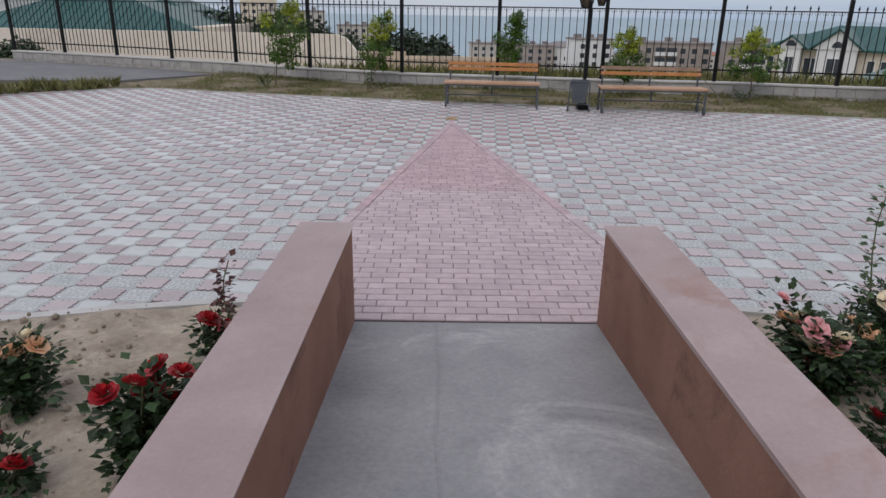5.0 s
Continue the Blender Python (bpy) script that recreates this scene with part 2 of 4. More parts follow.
    field=surf("scrub_ground", (0.16, 0.155, 0.08), (0.28, 0.25, 0.16), 0.12, 0.95, 0.3, 3, 0.25, stain=((0.06, 0.08, 0.035), 0.06, 0.5)),
    sea=surf("hazy_sea", (0.275, 0.36, 0.405), (0.31, 0.395, 0.44), 0.002, 0.9, 0, 0.05, 0.02),
    teal=surf("teal_metal_roof", (0.010, 0.072, 0.066), (0.016, 0.092, 0.084), 0.6, 0.5, 0.1, 6, 0.1),
    plaster=surf("cream_plaster", (0.60, 0.53, 0.43), (0.69, 0.62, 0.52), 0.7, 0.85, 0.1, 8, 0.08),
    whitewash=surf("white_plaster", (0.66, 0.67, 0.67), (0.75, 0.76, 0.76), 0.7, 0.85, 0.1, 8, 0.06),
    creamwall=surf("cream_rendered_wall", (0.70, 0.62, 0.53), (0.80, 0.73, 0.64), 0.8, 0.9, 0.2, 10, 0.1, stain=((0.62, 0.53, 0.44), 0.6, 0.58)),
    limestone=surf("shell_limestone_block", (0.52, 0.41, 0.30), (0.64, 0.53, 0.42), 2.0, 0.95, 0.3, 20, 0.15, island=0.12),
    redbrick=surf("red_brown_facade", (0.30, 0.14, 0.10), (0.38, 0.20, 0.15), 1.0, 0.85, 0.2, 12, 0.12),
    drab=surf("drab_panel_facade", (0.30, 0.26, 0.24), (0.38, 0.34, 0.31), 0.4, 0.9, 0.1, 4, 0.1),
    pale=surf("pale_panel_facade", (0.46, 0.44, 0.41), (0.54, 0.52, 0.49), 0.4, 0.9, 0.1, 4, 0.1),
    roofgrey=surf("grey_flat_roof", (0.20, 0.18, 0.18), (0.27, 0.25, 0.24), 0.4, 0.9, 0.1, 4, 0.1),
    glass=surf("dark_window_glass", (0.035, 0.045, 0.055), (0.06, 0.07, 0.085), 0.8, 0.12, 0, 8, 0.05),
    yellowwall=surf("ochre_plaster", (0.52, 0.38, 0.17), (0.62, 0.47, 0.24), 0.5, 0.9, 0.1, 6, 0.08),
)

# ---- building tools ----


class Mesh:
    """Gathers vertices and faces for one mesh."""

    def __init__(self):
        self.v, self.f, self.mi = [], [], []

    def add(self, vs, fs, k=0, m=None):
        o = len(self.v)
        self.v += [tuple(m @ Vector(p)) if m is not None else tuple(p) for p in vs]
        self.f += [tuple(i + o for i in f) for f in fs]
        self.mi += [k] * len(fs)
        return self

    def box(self, x0, x1, y0, y1, z0, z1, c=0.0, k=0, m=None):
        """A box, its edges chamfered by c."""
        if c <= 0:
            vs = [(x, y, z) for z in (z0, z1) for y in (y0, y1) for x in (x0, x1)]
            fs = [(0, 2, 3, 1), (4, 5, 7, 6), (0, 1, 5, 4), (2, 6, 7, 3), (0, 4, 6, 2), (1, 3, 7, 5)]
            return self.add(vs, fs, k, m)
        vs, idx = [], {}
        ax = ((x0, x1), (y0, y1), (z0, z1))
        for corner in range(8):
            s = [(corner >> i) & 1 for i in range(3)]
            for a in range(3):
                p = [ax[i][s[i]] + (0 if i == a else (c if s[i] == 0 else -c)) for i in range(3)]
                idx[corner, a] = len(vs)
                vs.append(p)
        fs = []
        for a in range(3):
            b, d = (a + 1) % 3, (a + 2) % 3
            for s in (0, 1):
                q = [(s << a) | (i << b) | (j << d) for i, j in ((0, 0), (1, 0), (1, 1), (0, 1))]
                f = [idx[n, a] for n in q]
                fs.append(tuple(f if s else f[::-1]))
        for a in range(3):
            b, d = (a + 1) % 3, (a + 2) % 3
            for i in (0, 1):
                for j in (0, 1):
                    p, q = (i << b) | (j << d), (1 << a) | (i << b) | (j << d)
                    f = (idx[p, b], idx[q, b], idx[q, d], idx[p, d])
                    fs.append(f if (i + j) % 2 == 0 else f[::-1])
        for n in range(8):
            f = (idx[n, 0], idx[n, 1], idx[n, 2])
            fs.append(f if bin(n).count("1") % 2 else f[::-1])
        return self.add(vs, fs, k, m)

    def prism(self, poly, z0, z1, k=0, c=0.0, bottom=True, m=None):
        """A counter-clockwise outline raised from z0 to z1; c: chamfer of the top edge."""
        n = len(poly)
        vs = [(x, y, z0) for x, y in poly]
        if c:
            vs += [(x, y, z1 - c) for x, y in poly]
            vs += [(x, y, z1) for x, y in inset(poly, c)]
        else:
            vs += [(x, y, z1) for x, y in poly]
        rings = len(vs) // n
        fs = []
        for r in range(rings - 1):
            for i in range(n):
                j = (i + 1) % n
                fs.append((r * n + i, r * n + j, (r + 1) * n + j, (r + 1) * n + i))
        fs.append(tuple(range((rings - 1) * n, rings * n)))
        if bottom:
            fs.append(tuple(range(n - 1, -1, -1)))
        return self.add(vs, fs, k, m)

    def tube(self, pts, r, n=6, k=0, m=None, r1=None):
        """A round bar along pts, from radius r to r1."""
        pts = [Vector(p) for p in pts]
        r1 = r if r1 is None else r1
        vs, fs = [], []
        up = None
        for i, p in enumerate(pts):
            d = (pts[min(i + 1, len(pts) - 1)] - pts[max(i - 1, 0)]).normalized()
            if up is None:
                up = d.orthogonal().normalized()
            up = (up - d * up.dot(d)).normalized()
            side = d.cross(up)
            rr = r + (r1 - r) * i / max(1, len(pts) - 1)
            vs += [p + (up * math.cos(2 * math.pi * j / n) + side * math.sin(2 * math.pi * j / n)) * rr for j in range(n)]
        for i in range(len(pts) - 1):
            for j in range(n):
                q = (j + 1) % n
                fs.append((i * n + j, i * n + q, (i + 1) * n + q, (i + 1) * n + j))
        fs.append(tuple(range(n - 1, -1, -1)))
        fs.append(tuple(range((len(pts) - 1) * n, len(pts) * n)))
        return self.add(vs, fs, k, m)

    def lathe(self, prof, n=10, k=0, m=None):
        """Turns a profile of (radius, z) about z."""
        vs = [(r * math.cos(2 * math.pi * j / n), r * math.sin(2 * math.pi * j / n), z) for r, z in prof for j in range(n)]
        fs = [(i * n + j, i * n + (j + 1) % n, (i + 1) * n + (j + 1) % n, (i + 1) * n + j) for i in range(len(prof) - 1) for j in range(n)]
        fs.append(tuple(range(n - 1, -1, -1)))
        fs.append(tuple(range((len(prof) - 1) * n, len(prof) * n)))
        return self.add(vs, fs, k, m)

    def made(self, name, *mats, smooth=False):
        me = bpy.data.meshes.new(name)
        me.from_pydata(self.v, [], self.f)
        for m in mats:
            me.materials.append(m)
        me.polygons.foreach_set("material_index", self.mi)
        if smooth:
            me.polygons.foreach_set("use_smooth", [True] * len(self.f))
        me.update()
        return me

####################

* GIVEN TASK *
Omit the pictures, and quote the material above exactly as given.

* ANSWER TO THIS PROBLEM *
5.0 s
Continue the Blender Python (bpy) script that recreates this scene with part 2 of 4. More parts follow.
    field=surf("scrub_ground", (0.16, 0.155, 0.08), (0.28, 0.25, 0.16), 0.12, 0.95, 0.3, 3, 0.25, stain=((0.06, 0.08, 0.035), 0.06, 0.5)),
    sea=surf("hazy_sea", (0.275, 0.36, 0.405), (0.31, 0.395, 0.44), 0.002, 0.9, 0, 0.05, 0.02),
    teal=surf("teal_metal_roof", (0.010, 0.072, 0.066), (0.016, 0.092, 0.084), 0.6, 0.5, 0.1, 6, 0.1),
    plaster=surf("cream_plaster", (0.60, 0.53, 0.43), (0.69, 0.62, 0.52), 0.7, 0.85, 0.1, 8, 0.08),
    whitewash=surf("white_plaster", (0.66, 0.67, 0.67), (0.75, 0.76, 0.76), 0.7, 0.85, 0.1, 8, 0.06),
    creamwall=surf("cream_rendered_wall", (0.70, 0.62, 0.53), (0.80, 0.73, 0.64), 0.8, 0.9, 0.2, 10, 0.1, stain=((0.62, 0.53, 0.44), 0.6, 0.58)),
    limestone=surf("shell_limestone_block", (0.52, 0.41, 0.30), (0.64, 0.53, 0.42), 2.0, 0.95, 0.3, 20, 0.15, island=0.12),
    redbrick=surf("red_brown_facade", (0.30, 0.14, 0.10), (0.38, 0.20, 0.15), 1.0, 0.85, 0.2, 12, 0.12),
    drab=surf("drab_panel_facade", (0.30, 0.26, 0.24), (0.38, 0.34, 0.31), 0.4, 0.9, 0.1, 4, 0.1),
    pale=surf("pale_panel_facade", (0.46, 0.44, 0.41), (0.54, 0.52, 0.49), 0.4, 0.9, 0.1, 4, 0.1),
    roofgrey=surf("grey_flat_roof", (0.20, 0.18, 0.18), (0.27, 0.25, 0.24), 0.4, 0.9, 0.1, 4, 0.1),
    glass=surf("dark_window_glass", (0.035, 0.045, 0.055), (0.06, 0.07, 0.085), 0.8, 0.12, 0, 8, 0.05),
    yellowwall=surf("ochre_plaster", (0.52, 0.38, 0.17), (0.62, 0.47, 0.24), 0.5, 0.9, 0.1, 6, 0.08),
)

# ---- building tools ----


class Mesh:
    """Gathers vertices and faces for one mesh."""

    def __init__(self):
        self.v, self.f, self.mi = [], [], []

    def add(self, vs, fs, k=0, m=None):
        o = len(self.v)
        self.v += [tuple(m @ Vector(p)) if m is not None else tuple(p) for p in vs]
        self.f += [tuple(i + o for i in f) for f in fs]
        self.mi += [k] * len(fs)
        return self

    def box(self, x0, x1, y0, y1, z0, z1, c=0.0, k=0, m=None):
        """A box, its edges chamfered by c."""
        if c <= 0:
            vs = [(x, y, z) for z in (z0, z1) for y in (y0, y1) for x in (x0, x1)]
            fs = [(0, 2, 3, 1), (4, 5, 7, 6), (0, 1, 5, 4), (2, 6, 7, 3), (0, 4, 6, 2), (1, 3, 7, 5)]
            return self.add(vs, fs, k, m)
        vs, idx = [], {}
        ax = ((x0, x1), (y0, y1), (z0, z1))
        for corner in range(8):
            s = [(corner >> i) & 1 for i in range(3)]
            for a in range(3):
                p = [ax[i][s[i]] + (0 if i == a else (c if s[i] == 0 else -c)) for i in range(3)]
                idx[corner, a] = len(vs)
                vs.append(p)
        fs = []
        for a in range(3):
            b, d = (a + 1) % 3, (a + 2) % 3
            for s in (0, 1):
                q = [(s << a) | (i << b) | (j << d) for i, j in ((0, 0), (1, 0), (1, 1), (0, 1))]
                f = [idx[n, a] for n in q]
                fs.append(tuple(f if s else f[::-1]))
        for a in range(3):
            b, d = (a + 1) % 3, (a + 2) % 3
            for i in (0, 1):
                for j in (0, 1):
                    p, q = (i << b) | (j << d), (1 << a) | (i << b) | (j << d)
                    f = (idx[p, b], idx[q, b], idx[q, d], idx[p, d])
                    fs.append(f if (i + j) % 2 == 0 else f[::-1])
        for n in range(8):
            f = (idx[n, 0], idx[n, 1], idx[n, 2])
            fs.append(f if bin(n).count("1") % 2 else f[::-1])
        return self.add(vs, fs, k, m)

    def prism(self, poly, z0, z1, k=0, c=0.0, bottom=True, m=None):
        """A counter-clockwise outline raised from z0 to z1; c: chamfer of the top edge."""
        n = len(poly)
        vs = [(x, y, z0) for x, y in poly]
        if c:
            vs += [(x, y, z1 - c) for x, y in poly]
            vs += [(x, y, z1) for x, y in inset(poly, c)]
        else:
            vs += [(x, y, z1) for x, y in poly]
        rings = len(vs) // n
        fs = []
        for r in range(rings - 1):
            for i in range(n):
                j = (i + 1) % n
                fs.append((r * n + i, r * n + j, (r + 1) * n + j, (r + 1) * n + i))
        fs.append(tuple(range((rings - 1) * n, rings * n)))
        if bottom:
            fs.append(tuple(range(n - 1, -1, -1)))
        return self.add(vs, fs, k, m)

    def tube(self, pts, r, n=6, k=0, m=None, r1=None):
        """A round bar along pts, from radius r to r1."""
        pts = [Vector(p) for p in pts]
        r1 = r if r1 is None else r1
        vs, fs = [], []
        up = None
        for i, p in enumerate(pts):
            d = (pts[min(i + 1, len(pts) - 1)] - pts[max(i - 1, 0)]).normalized()
            if up is None:
                up = d.orthogonal().normalized()
            up = (up - d * up.dot(d)).normalized()
            side = d.cross(up)
            rr = r + (r1 - r) * i / max(1, len(pts) - 1)
            vs += [p + (up * math.cos(2 * math.pi * j / n) + side * math.sin(2 * math.pi * j / n)) * rr for j in range(n)]
        for i in range(len(pts) - 1):
            for j in range(n):
                q = (j + 1) % n
                fs.append((i * n + j, i * n + q, (i + 1) * n + q, (i + 1) * n + j))
        fs.append(tuple(range(n - 1, -1, -1)))
        fs.append(tuple(range((len(pts) - 1) * n, len(pts) * n)))
        return self.add(vs, fs, k, m)

    def lathe(self, prof, n=10, k=0, m=None):
        """Turns a profile of (radius, z) about z."""
        vs = [(r * math.cos(2 * math.pi * j / n), r * math.sin(2 * math.pi * j / n), z) for r, z in prof for j in range(n)]
        fs = [(i * n + j, i * n + (j + 1) % n, (i + 1) * n + (j + 1) % n, (i + 1) * n + j) for i in range(len(prof) - 1) for j in range(n)]
        fs.append(tuple(range(n - 1, -1, -1)))
        fs.append(tuple(range((len(prof) - 1) * n, len(prof) * n)))
        return self.add(vs, fs, k, m)

    def made(self, name, *mats, smooth=False):
        me = bpy.data.meshes.new(name)
        me.from_pydata(self.v, [], self.f)
        for m in mats:
            me.materials.append(m)
        me.polygons.foreach_set("material_index", self.mi)
        if smooth:
            me.polygons.foreach_set("use_smooth", [True] * len(self.f))
        me.update()
        return me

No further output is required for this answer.